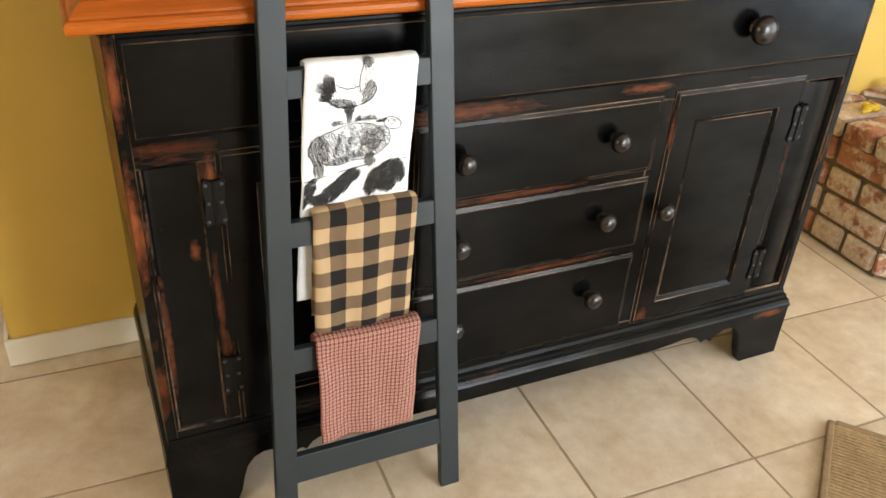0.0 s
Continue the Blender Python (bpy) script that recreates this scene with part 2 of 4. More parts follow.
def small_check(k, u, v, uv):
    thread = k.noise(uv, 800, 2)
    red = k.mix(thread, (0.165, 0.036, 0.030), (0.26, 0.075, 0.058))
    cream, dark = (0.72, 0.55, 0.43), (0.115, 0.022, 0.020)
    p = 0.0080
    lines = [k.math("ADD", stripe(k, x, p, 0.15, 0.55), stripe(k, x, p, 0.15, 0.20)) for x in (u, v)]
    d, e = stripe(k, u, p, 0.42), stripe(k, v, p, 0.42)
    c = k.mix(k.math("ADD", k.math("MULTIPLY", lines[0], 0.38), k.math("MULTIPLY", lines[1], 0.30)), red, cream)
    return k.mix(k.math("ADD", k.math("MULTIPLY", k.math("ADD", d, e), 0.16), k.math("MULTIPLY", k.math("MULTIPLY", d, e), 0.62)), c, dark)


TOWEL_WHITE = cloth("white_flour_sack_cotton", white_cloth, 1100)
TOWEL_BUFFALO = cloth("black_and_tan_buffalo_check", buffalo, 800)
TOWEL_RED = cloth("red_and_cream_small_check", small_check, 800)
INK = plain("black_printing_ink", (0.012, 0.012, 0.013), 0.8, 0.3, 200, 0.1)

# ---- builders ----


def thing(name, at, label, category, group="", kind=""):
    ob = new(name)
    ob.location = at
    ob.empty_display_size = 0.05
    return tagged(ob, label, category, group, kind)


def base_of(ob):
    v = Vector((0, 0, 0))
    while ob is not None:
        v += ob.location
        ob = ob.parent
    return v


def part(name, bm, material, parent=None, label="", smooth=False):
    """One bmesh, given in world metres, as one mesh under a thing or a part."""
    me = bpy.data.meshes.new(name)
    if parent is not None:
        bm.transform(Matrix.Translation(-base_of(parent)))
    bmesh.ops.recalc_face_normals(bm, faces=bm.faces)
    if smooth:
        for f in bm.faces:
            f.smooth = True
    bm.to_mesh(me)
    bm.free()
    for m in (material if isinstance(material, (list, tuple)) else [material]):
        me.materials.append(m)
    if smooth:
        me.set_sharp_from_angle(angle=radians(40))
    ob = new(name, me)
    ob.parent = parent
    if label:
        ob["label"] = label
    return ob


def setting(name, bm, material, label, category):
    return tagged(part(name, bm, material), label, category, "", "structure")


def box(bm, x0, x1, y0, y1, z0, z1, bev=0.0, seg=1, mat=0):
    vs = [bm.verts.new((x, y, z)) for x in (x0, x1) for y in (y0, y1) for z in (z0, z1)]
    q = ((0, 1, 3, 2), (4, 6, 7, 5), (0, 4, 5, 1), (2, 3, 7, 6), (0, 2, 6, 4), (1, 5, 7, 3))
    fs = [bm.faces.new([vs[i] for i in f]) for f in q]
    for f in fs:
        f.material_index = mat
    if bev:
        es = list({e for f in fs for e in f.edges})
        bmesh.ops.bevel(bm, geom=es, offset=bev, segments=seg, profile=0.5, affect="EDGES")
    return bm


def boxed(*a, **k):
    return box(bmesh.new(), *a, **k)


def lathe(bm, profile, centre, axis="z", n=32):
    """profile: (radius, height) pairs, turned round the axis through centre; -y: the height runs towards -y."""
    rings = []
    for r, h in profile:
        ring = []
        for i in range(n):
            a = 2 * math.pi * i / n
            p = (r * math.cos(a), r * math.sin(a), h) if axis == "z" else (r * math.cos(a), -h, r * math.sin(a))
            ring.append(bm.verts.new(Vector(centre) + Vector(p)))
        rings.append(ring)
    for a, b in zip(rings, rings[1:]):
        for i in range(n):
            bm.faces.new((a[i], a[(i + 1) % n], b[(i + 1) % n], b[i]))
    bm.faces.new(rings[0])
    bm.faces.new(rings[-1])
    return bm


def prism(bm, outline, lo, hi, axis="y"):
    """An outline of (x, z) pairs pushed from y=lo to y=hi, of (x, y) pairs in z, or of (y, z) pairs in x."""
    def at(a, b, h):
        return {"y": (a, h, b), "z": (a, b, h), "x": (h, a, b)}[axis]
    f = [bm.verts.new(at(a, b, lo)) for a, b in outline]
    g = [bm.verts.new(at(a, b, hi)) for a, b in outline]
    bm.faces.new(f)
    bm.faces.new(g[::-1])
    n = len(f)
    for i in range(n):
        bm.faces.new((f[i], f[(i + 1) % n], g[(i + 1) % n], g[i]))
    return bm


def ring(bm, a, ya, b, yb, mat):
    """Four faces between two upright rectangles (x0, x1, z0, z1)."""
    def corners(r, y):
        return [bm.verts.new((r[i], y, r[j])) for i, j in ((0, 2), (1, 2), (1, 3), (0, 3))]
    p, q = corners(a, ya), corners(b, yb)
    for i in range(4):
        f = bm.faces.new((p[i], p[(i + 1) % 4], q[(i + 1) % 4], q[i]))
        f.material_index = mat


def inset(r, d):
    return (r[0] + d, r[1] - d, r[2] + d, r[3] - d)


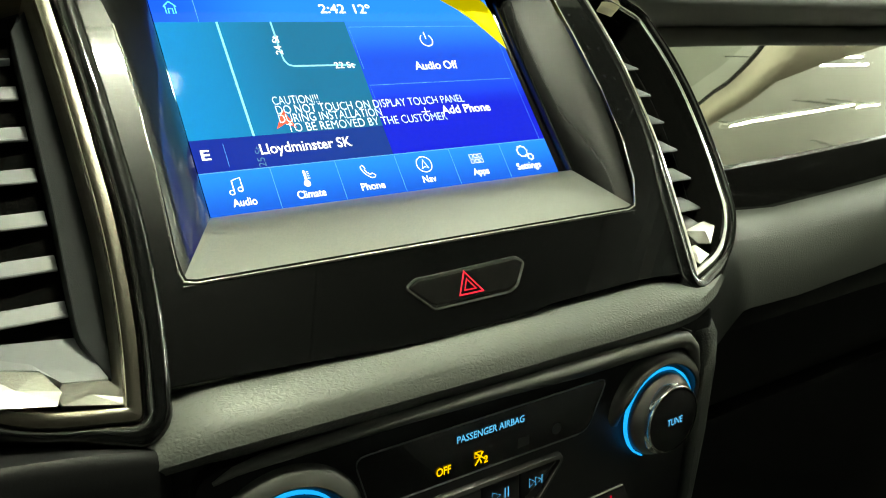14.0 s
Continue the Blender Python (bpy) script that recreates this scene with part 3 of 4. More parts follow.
-=-=-=-=-
▶ [REQUIRED WORK] Quote the data above in full, leaving out the pictures it holds.

▶ [EXERCISE ANSWER]
0.0 s
Continue the Blender Python (bpy) script that recreates this scene with part 2 of 4. More parts follow.
def small_check(k, u, v, uv):
    thread = k.noise(uv, 800, 2)
    red = k.mix(thread, (0.165, 0.036, 0.030), (0.26, 0.075, 0.058))
    cream, dark = (0.72, 0.55, 0.43), (0.115, 0.022, 0.020)
    p = 0.0080
    lines = [k.math("ADD", stripe(k, x, p, 0.15, 0.55), stripe(k, x, p, 0.15, 0.20)) for x in (u, v)]
    d, e = stripe(k, u, p, 0.42), stripe(k, v, p, 0.42)
    c = k.mix(k.math("ADD", k.math("MULTIPLY", lines[0], 0.38), k.math("MULTIPLY", lines[1], 0.30)), red, cream)
    return k.mix(k.math("ADD", k.math("MULTIPLY", k.math("ADD", d, e), 0.16), k.math("MULTIPLY", k.math("MULTIPLY", d, e), 0.62)), c, dark)


TOWEL_WHITE = cloth("white_flour_sack_cotton", white_cloth, 1100)
TOWEL_BUFFALO = cloth("black_and_tan_buffalo_check", buffalo, 800)
TOWEL_RED = cloth("red_and_cream_small_check", small_check, 800)
INK = plain("black_printing_ink", (0.012, 0.012, 0.013), 0.8, 0.3, 200, 0.1)

# ---- builders ----


def thing(name, at, label, category, group="", kind=""):
    ob = new(name)
    ob.location = at
    ob.empty_display_size = 0.05
    return tagged(ob, label, category, group, kind)


def base_of(ob):
    v = Vector((0, 0, 0))
    while ob is not None:
        v += ob.location
        ob = ob.parent
    return v


def part(name, bm, material, parent=None, label="", smooth=False):
    """One bmesh, given in world metres, as one mesh under a thing or a part."""
    me = bpy.data.meshes.new(name)
    if parent is not None:
        bm.transform(Matrix.Translation(-base_of(parent)))
    bmesh.ops.recalc_face_normals(bm, faces=bm.faces)
    if smooth:
        for f in bm.faces:
            f.smooth = True
    bm.to_mesh(me)
    bm.free()
    for m in (material if isinstance(material, (list, tuple)) else [material]):
        me.materials.append(m)
    if smooth:
        me.set_sharp_from_angle(angle=radians(40))
    ob = new(name, me)
    ob.parent = parent
    if label:
        ob["label"] = label
    return ob


def setting(name, bm, material, label, category):
    return tagged(part(name, bm, material), label, category, "", "structure")


def box(bm, x0, x1, y0, y1, z0, z1, bev=0.0, seg=1, mat=0):
    vs = [bm.verts.new((x, y, z)) for x in (x0, x1) for y in (y0, y1) for z in (z0, z1)]
    q = ((0, 1, 3, 2), (4, 6, 7, 5), (0, 4, 5, 1), (2, 3, 7, 6), (0, 2, 6, 4), (1, 5, 7, 3))
    fs = [bm.faces.new([vs[i] for i in f]) for f in q]
    for f in fs:
        f.material_index = mat
    if bev:
        es = list({e for f in fs for e in f.edges})
        bmesh.ops.bevel(bm, geom=es, offset=bev, segments=seg, profile=0.5, affect="EDGES")
    return bm


def boxed(*a, **k):
    return box(bmesh.new(), *a, **k)


def lathe(bm, profile, centre, axis="z", n=32):
    """profile: (radius, height) pairs, turned round the axis through centre; -y: the height runs towards -y."""
    rings = []
    for r, h in profile:
        ring = []
        for i in range(n):
            a = 2 * math.pi * i / n
            p = (r * math.cos(a), r * math.sin(a), h) if axis == "z" else (r * math.cos(a), -h, r * math.sin(a))
            ring.append(bm.verts.new(Vector(centre) + Vector(p)))
        rings.append(ring)
    for a, b in zip(rings, rings[1:]):
        for i in range(n):
            bm.faces.new((a[i], a[(i + 1) % n], b[(i + 1) % n], b[i]))
    bm.faces.new(rings[0])
    bm.faces.new(rings[-1])
    return bm


def prism(bm, outline, lo, hi, axis="y"):
    """An outline of (x, z) pairs pushed from y=lo to y=hi, of (x, y) pairs in z, or of (y, z) pairs in x."""
    def at(a, b, h):
        return {"y": (a, h, b), "z": (a, b, h), "x": (h, a, b)}[axis]
    f = [bm.verts.new(at(a, b, lo)) for a, b in outline]
    g = [bm.verts.new(at(a, b, hi)) for a, b in outline]
    bm.faces.new(f)
    bm.faces.new(g[::-1])
    n = len(f)
    for i in range(n):
        bm.faces.new((f[i], f[(i + 1) % n], g[(i + 1) % n], g[i]))
    return bm


def ring(bm, a, ya, b, yb, mat):
    """Four faces between two upright rectangles (x0, x1, z0, z1)."""
    def corners(r, y):
        return [bm.verts.new((r[i], y, r[j])) for i, j in ((0, 2), (1, 2), (1, 3), (0, 3))]
    p, q = corners(a, ya), corners(b, yb)
    for i in range(4):
        f = bm.faces.new((p[i], p[(i + 1) % 4], q[(i + 1) % 4], q[i]))
        f.material_index = mat


def inset(r, d):
    return (r[0] + d, r[1] - d, r[2] + d, r[3] - d)


14.0 s
Continue the Blender Python (bpy) script that recreates this scene with part 3 of 4. More parts follow.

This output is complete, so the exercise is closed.